Mi cabeza era como un pesado fardo que giraba sin cesar, y el cuerpo me dolía como si me hubieran dado una paliza. Quise abrir los ojos pero no pude. Entonces sentí que una mano fría hacia la señal de la cruz sobre mi frente, y oí un susurro que pronto identifique: había sido absuelto de mis pecados. Me muero, pensé.
Desperté horas después. Me encontraba en la sala de urgencias del hospital 20 de Noviembre, de la ciudad de México. Tenia puestas una mascarilla de oxigeno y una sonda intravenosa. Ese día, 12 de octubre de 1968, se inauguraban los Juegos de la XIX Olimpiada, y alguien encendió el televisor. Ví a Enriqueta Basilio portando la antorcha olímpica. Y volví a cerrar los ojos. Entonces si quise morir.
La voz de la enfermera me aparto de mis dolorosas cavilaciones.
-Cual es su nombre, señor?
-Joaquín Capilla- respondí.
Ella escribió sin mirarme.
-¿Su profesión, señor Capilla?
-Campeón Olímpico- respondí entre sollozos.
Cuando pude hacerlo pregunte:
-¿Que me sucedió, señorita?
Ella suavizo la voz:
-Paro cardiaco, causado por una fuerte intoxicación alcohólica. Casi se nos va, señor Capilla.
La noche anterior había bebido con odio. Inútilmente esperé que me invitaran a participar en la ceremonia inaugural de los Juegos Olímpicos. Como único mexicano ganador de cuatro medallas, sin duda seria el portador de la antorcha. O al menos estaría entre los invitados especiales.
Me negaba a aceptar que el alcohol me había alejado de todo aquello por lo que había luchado durante 13 años. Mi nombre ya no aparecía en las páginas deportivas de los diarios, sino en las de la sección policiaca.
“Totalmente ebrio Joaquín Capilla se durmió al volante de su automóvil y lo estrello contra tres coches; el ex clavadista se encuentra en la cárcel”.
“Irritado porque un reportero narro sus excesos con el licor, Joaquín Capilla irrumpió en la redacción del diario y le rompió una botella en la cabeza al periodista. Se encuentra detenido.”
Lo había perdido todo, mi familia, mi carrera, la admiración y el respeto de la gente, a mis padres….
Pero lo que mas me dolía era que también había perdido mi dignidad. Ese día, el alcohol hizo estragos en mi ya debilitado organismo. A punto de asfixiarme arroje al piso las botellas y, en plena inconsciencia, conduje hasta el hospital.

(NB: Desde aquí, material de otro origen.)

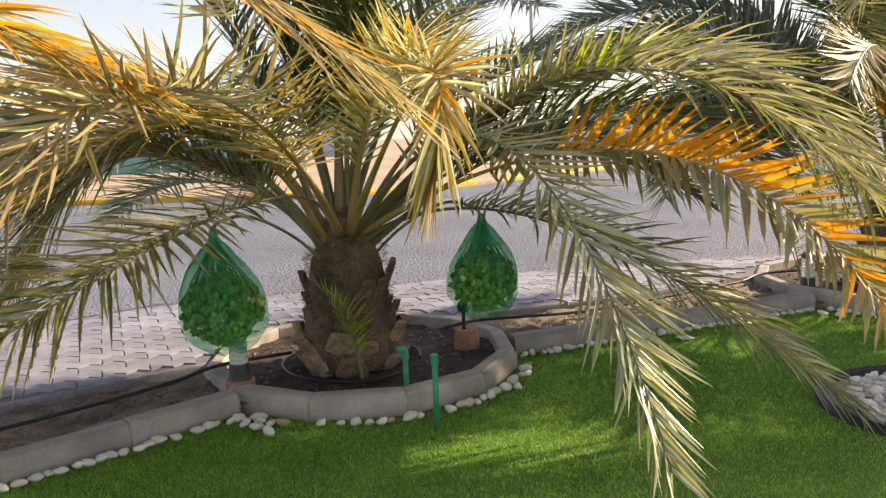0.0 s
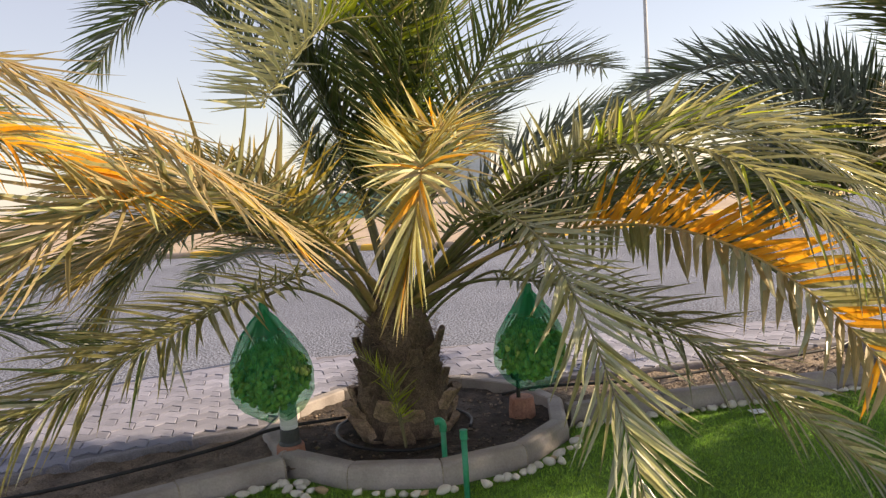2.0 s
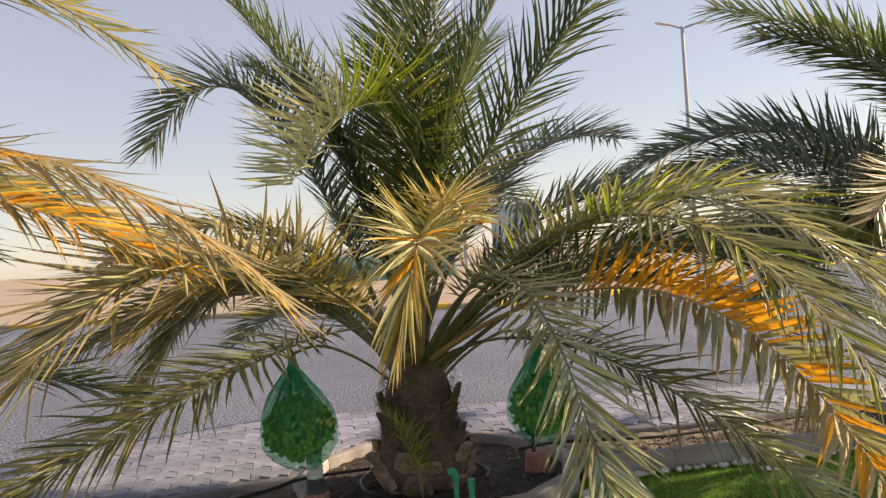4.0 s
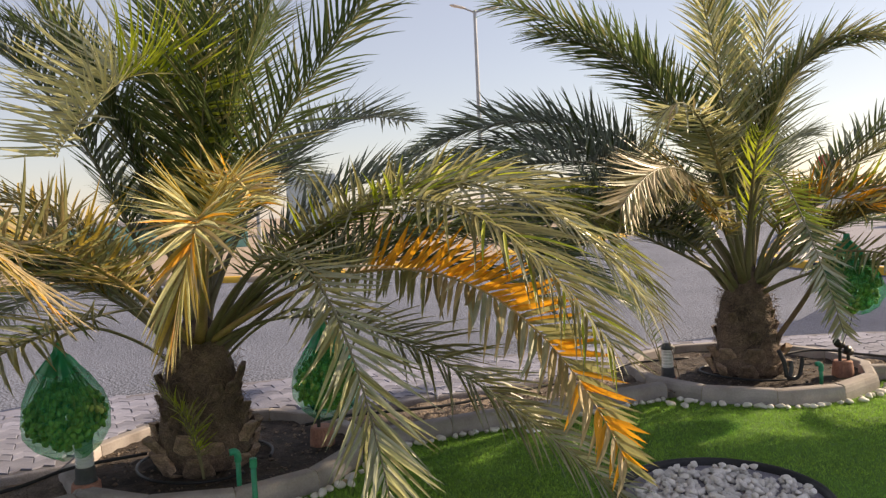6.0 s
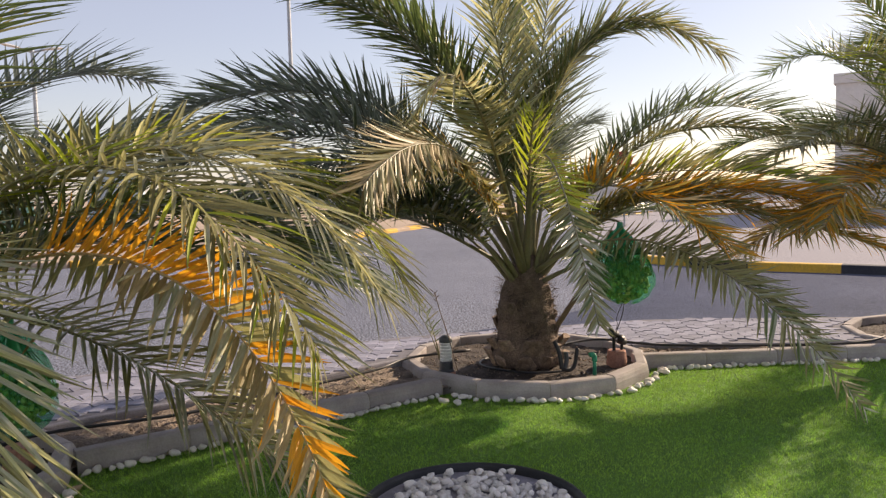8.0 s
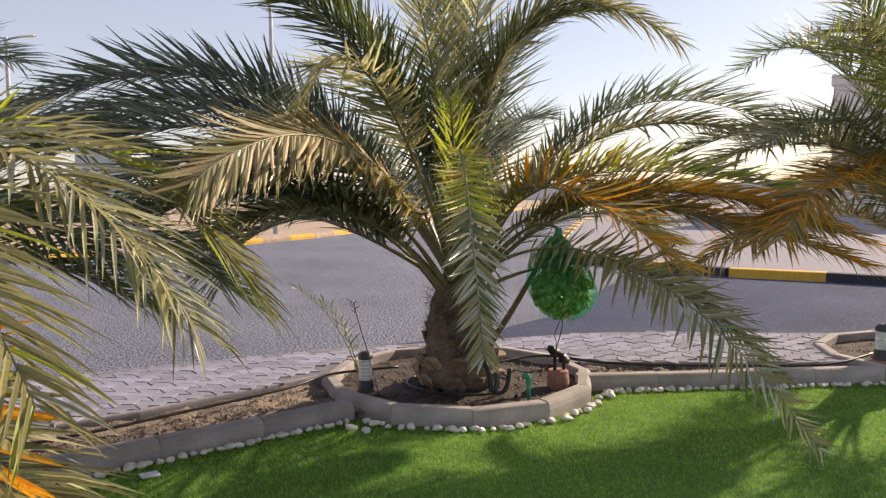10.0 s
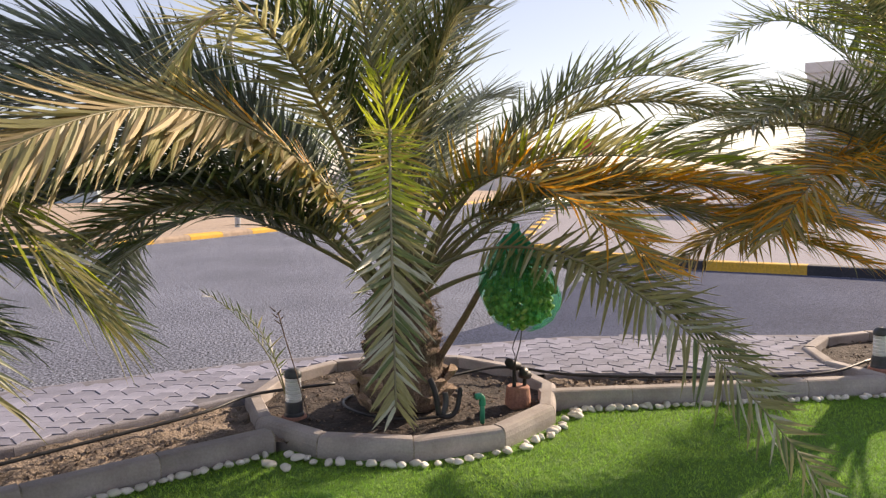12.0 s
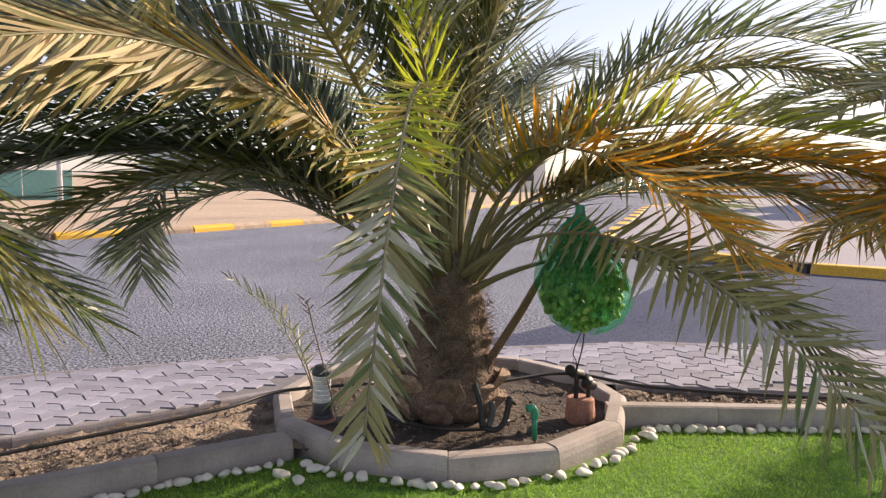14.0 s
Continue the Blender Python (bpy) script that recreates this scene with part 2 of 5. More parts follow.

Me desmayé ante sus puertas.
Ahora, en mi lecho de enfermo, mis pensamientos vagaron hacia los Juegos Olímpicos de Melbourne, Australia, llevados a cabo en 1956. Yo tenía casi 28 años. Ganador de cuatro medallas de oro en los Juegos Panamericanos, tres veces triunfador en el Campeonato Nacional Abierto de Clavados de Estados Unidos; medalla de bronce en los Juegos Olímpicos de Londres, de plata en los de Helsinki, y, en este de Melbourne, medalla de bronce en el trampolín de tres metros.
Al pie de la escalerilla, sentí que la presión me iba a hacer estallar. Era el último clavado de la competencia. Los norteamericanos Gary Tobian y Richard Connor, que se disputaban conmigo las medallas, habían escogido el mismo clavado que yo: vuelta y media al frente con doble giro. Grado de dificultad 2.5, el mas alto. Los dos habían dibujado un bello clavado, pero Tobian se había afianzado en el primer lugar con una calificación total de 152.41. Para vencerlo necesitaba 21.30 puntos, lo cual implicaba un clavado de varios dieces.
Es ahora o nunca, pensé mientras subía por los peldaños. Me lance al espacio y entre en el agua como una flecha. Cuando salía, comencé a ver los dieces en el tablero. Luego oí: “Campeón Olímpico: Joaquín Capilla”. ¡Me habían calificado con 21.32 puntos! Por solo tres centésimas era campeón. Mi hermano Alberto se tiro conmigo a la piscina, vestido como estaba. Mi entrenador, Mario Tovar, lloraba como un niño. En las tribunas empezaron a aparecer banderitas mexicanas. En la ceremonia de premiación, las lágrimas mojaron mis mejillas.